Use candles + lanterns to create cozy lighting without leaning into horror.
Add memorial objects subtly in legacy homes (one shelf, one framed area, one urn space) so it feels like family history, not a theme park.
So, Is The Sims 4 Life & Death Worth It?
If you love legacy saves, story-driven gameplay, and Sims that feel emotionally connected across generations, then yes — Life & Death is absolutely worth it. This expansion is less about instant chaos and more about depth that slowly reshapes how your save feels over time.
Life & Death shines for players who enjoy playing the long game. Bucket Lists give Sims a sense of purpose, wills and heirlooms make deaths feel intentional, and Soul’s Journey ensures that a Sim’s story does not end when they do. Instead of deleting households or rushing through generations, this pack encourages you to sit with moments, remember past Sims, and let their choices echo forward.

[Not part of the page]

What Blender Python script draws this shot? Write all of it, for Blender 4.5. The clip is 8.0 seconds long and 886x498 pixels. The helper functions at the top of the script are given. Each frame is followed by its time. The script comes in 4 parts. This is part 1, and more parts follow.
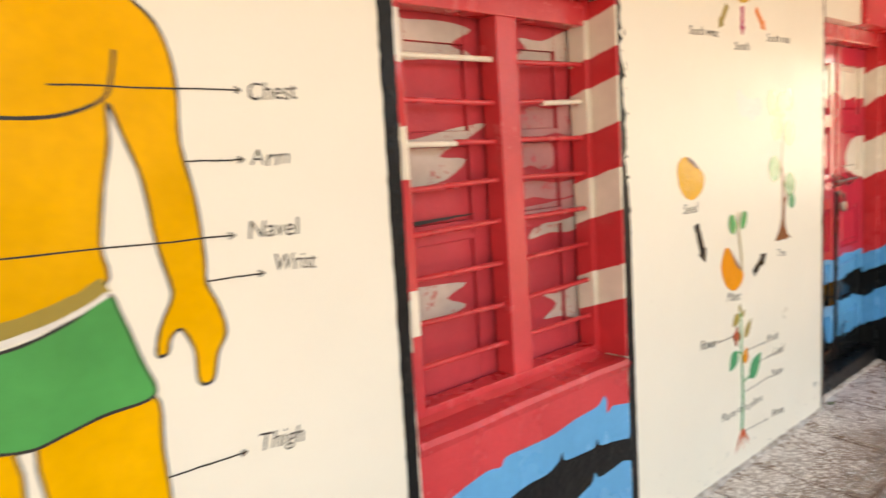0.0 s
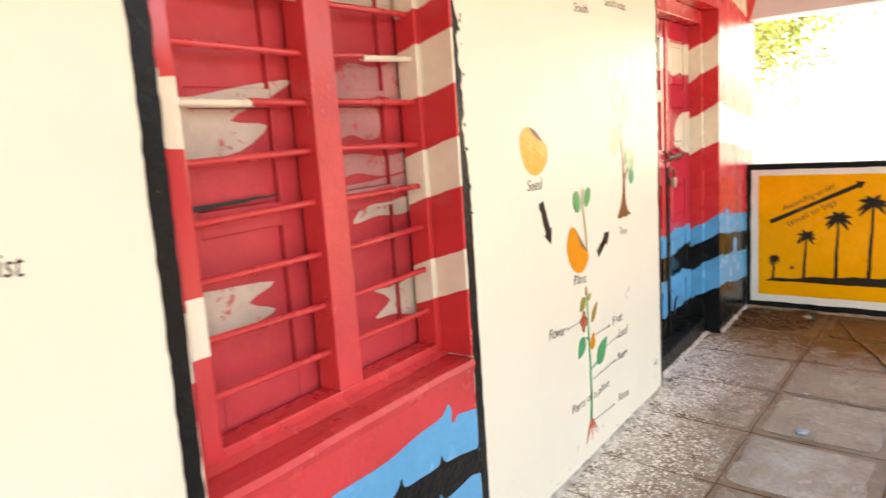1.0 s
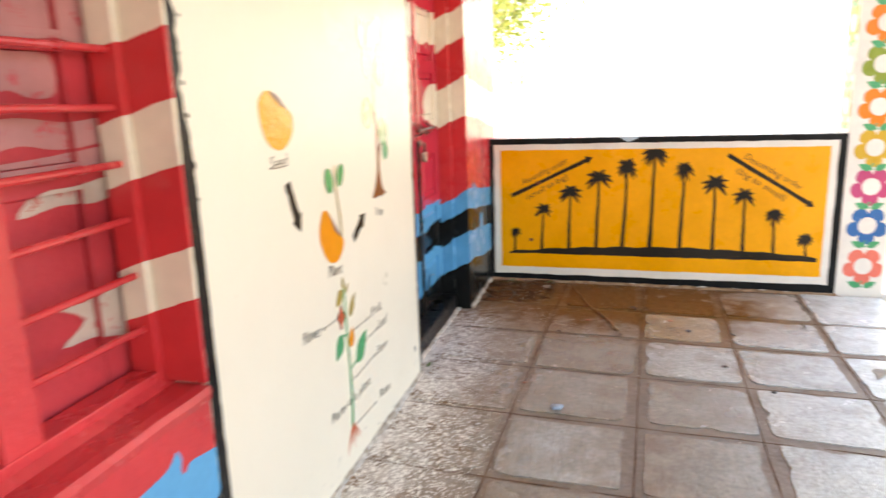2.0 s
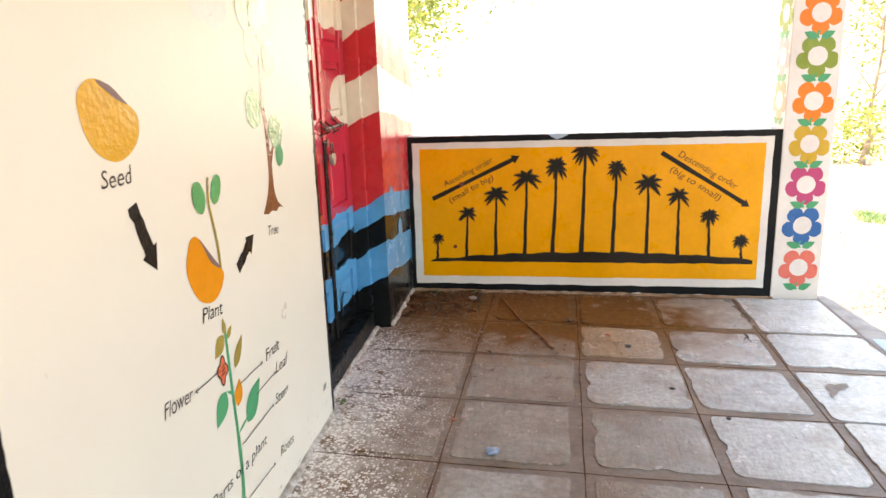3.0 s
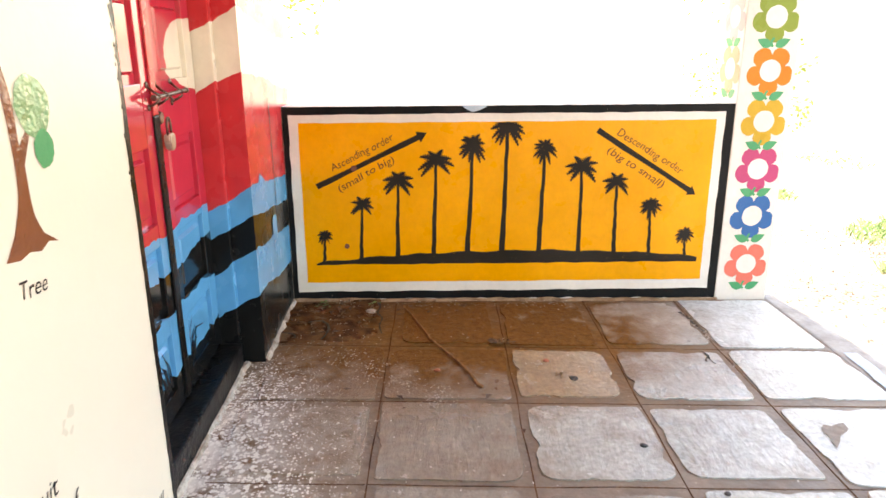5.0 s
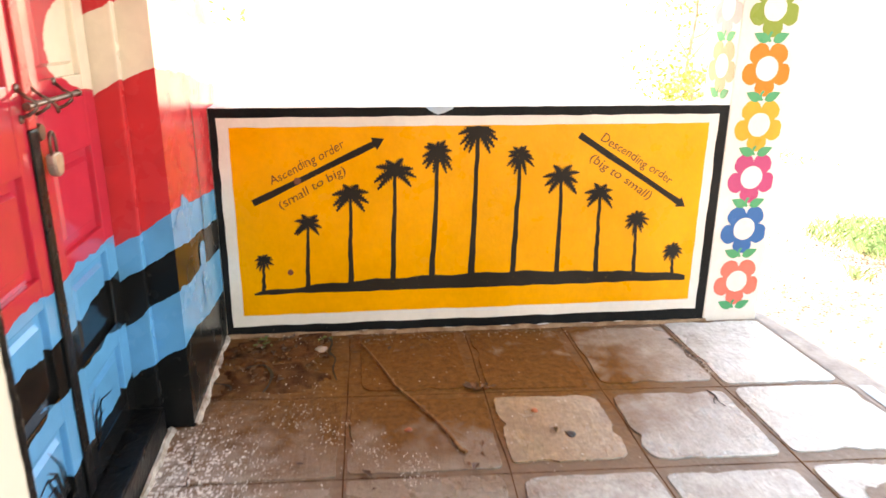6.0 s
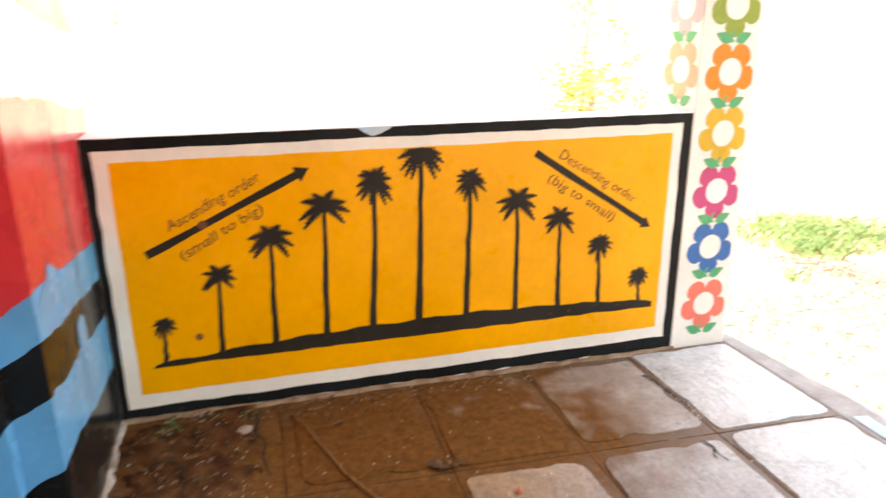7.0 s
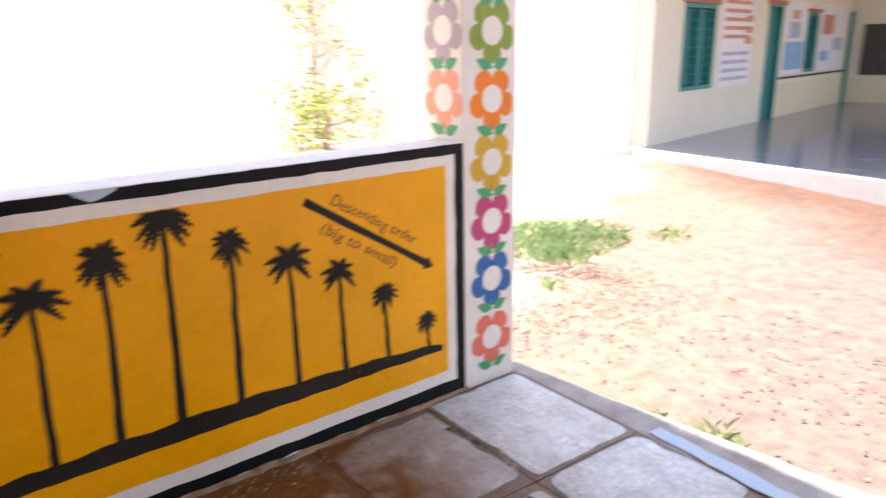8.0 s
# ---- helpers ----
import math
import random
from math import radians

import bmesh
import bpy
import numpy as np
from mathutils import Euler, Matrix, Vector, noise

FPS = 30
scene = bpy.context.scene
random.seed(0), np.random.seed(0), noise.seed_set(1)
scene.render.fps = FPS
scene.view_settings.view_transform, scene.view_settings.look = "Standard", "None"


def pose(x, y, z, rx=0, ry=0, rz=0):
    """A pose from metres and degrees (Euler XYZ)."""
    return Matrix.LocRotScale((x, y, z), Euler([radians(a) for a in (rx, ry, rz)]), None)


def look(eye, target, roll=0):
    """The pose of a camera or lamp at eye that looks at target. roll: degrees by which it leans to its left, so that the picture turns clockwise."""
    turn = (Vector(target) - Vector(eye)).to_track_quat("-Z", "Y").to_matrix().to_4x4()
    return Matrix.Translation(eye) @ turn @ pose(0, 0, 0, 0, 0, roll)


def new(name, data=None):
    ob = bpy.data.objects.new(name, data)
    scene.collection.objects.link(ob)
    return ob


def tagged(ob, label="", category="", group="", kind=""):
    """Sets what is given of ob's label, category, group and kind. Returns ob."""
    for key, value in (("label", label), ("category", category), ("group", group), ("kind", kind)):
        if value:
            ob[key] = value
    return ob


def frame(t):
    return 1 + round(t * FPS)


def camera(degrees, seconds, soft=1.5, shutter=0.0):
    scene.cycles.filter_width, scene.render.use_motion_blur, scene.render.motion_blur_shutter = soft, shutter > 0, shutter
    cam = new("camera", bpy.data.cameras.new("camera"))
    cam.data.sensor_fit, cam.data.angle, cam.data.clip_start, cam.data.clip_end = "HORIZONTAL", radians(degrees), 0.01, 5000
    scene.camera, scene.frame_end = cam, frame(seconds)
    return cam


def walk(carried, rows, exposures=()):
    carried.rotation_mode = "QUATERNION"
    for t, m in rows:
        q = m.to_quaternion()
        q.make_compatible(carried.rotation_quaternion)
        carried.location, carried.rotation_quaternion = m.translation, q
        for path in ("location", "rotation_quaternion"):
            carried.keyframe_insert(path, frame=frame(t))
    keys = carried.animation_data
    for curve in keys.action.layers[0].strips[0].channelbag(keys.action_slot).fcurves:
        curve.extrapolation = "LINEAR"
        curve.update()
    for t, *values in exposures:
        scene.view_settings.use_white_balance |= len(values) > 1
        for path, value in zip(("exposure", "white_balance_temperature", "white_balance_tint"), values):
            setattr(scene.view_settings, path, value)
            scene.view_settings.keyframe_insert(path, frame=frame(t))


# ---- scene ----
cam = camera(65.3, 8.0, shutter=0.5)
PATH = [
    (0, (0.095, 0.132, 1.463), (1.405, 1.621, 1.207), -3.8),
    (0.5, (0.273, 0.263, 1.444), (1.792, 1.534, 1.167), -3.4),
    (1, (0.425, 0.362, 1.409), (2.029, 1.51, 1.082), -4.0),
    (1.5, (0.587, 0.515, 1.399), (2.366, 1.348, 1.025), -2.7),
    (2, (0.758, 0.55, 1.394), (2.647, 1.032, 0.95), -2.0),
    (2.2, (0.883, 0.551, 1.391), (2.794, 0.94, 0.947), -2.4),
    (3.5, (1.402, 0.682, 1.366), (3.333, 0.867, 0.877), -0.8),
    (4, (1.649, 0.69, 1.338), (3.58, 0.733, 0.82), -0.2),
    (4.2, (1.782, 0.692, 1.357), (3.71, 0.69, 0.825), -0.7),
    (5.3, (2.29, 0.854, 1.333), (4.2, 0.705, 0.758), 0.5),
    (5.5, (2.39, 0.887, 1.321), (4.293, 0.676, 0.743), 0.9),
    (6, (2.712, 0.904, 1.356), (4.599, 0.621, 0.757), 0.5),
    (6.5, (3.005, 0.925, 1.325), (4.887, 0.606, 0.729), -0.8),
    (7, (3.256, 0.984, 1.369), (5.079, 0.418, 0.772), -0.3),
    (7.5, (3.47, 0.943, 1.352), (5.194, 0.087, 0.812), -1.9),
    (8, (3.659, 0.909, 1.404), (5.152, -0.3, 0.848), -1.1),
]
walk(cam, [(t, look(eye, target, roll)) for t, eye, target, roll in PATH], exposures=[(0.0, 2.67, 8850, 10), (1.0, 2.90, 8750, 10), (1.5, 2.88, 8650, 10), (2.0, 2.87, 8450, 10), (3.5, 2.66, 8300, 10), (4.0, 2.68, 8350, 10), (5.5, 3.18, 8850, 11), (6.5, 3.15, 9350, 13), (7.2, 2.92, 9150, 14), (7.5, 2.74, 8450, 16), (8.0, 2.19, 7550, 18)])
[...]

For storytellers, this pack is a dream. Funerals, grief styles, and expanded ghost gameplay add emotional texture that makes families feel real rather than disposable. Ghosts are no longer just spooky visitors. They have goals, progression, and even ways to support a household, which makes keeping them around feel meaningful instead of messy.
Occult fans will appreciate that the supernatural elements are layered, not overwhelming. You can go full gothic and live in Ravenwood surrounded by ghosts and rituals, or you can quietly weave Life & Death systems into a very normal suburban save. Either way, the pack adapts to how you play rather than forcing a single style.
That said, Life & Death may not be for everyone. If you prefer fast-paced gameplay, constant action, or packs that immediately flood your save with new mechanics, this one might feel subtle at first. Its strength comes from accumulation, not instant payoff.
Overall, Life & Death is one of those expansions that grows with you. The longer you play, the more you notice how much it adds. If your Sims saves thrive on memory, meaning, and a little bit of cozy darkness, this pack earns its place in your collection.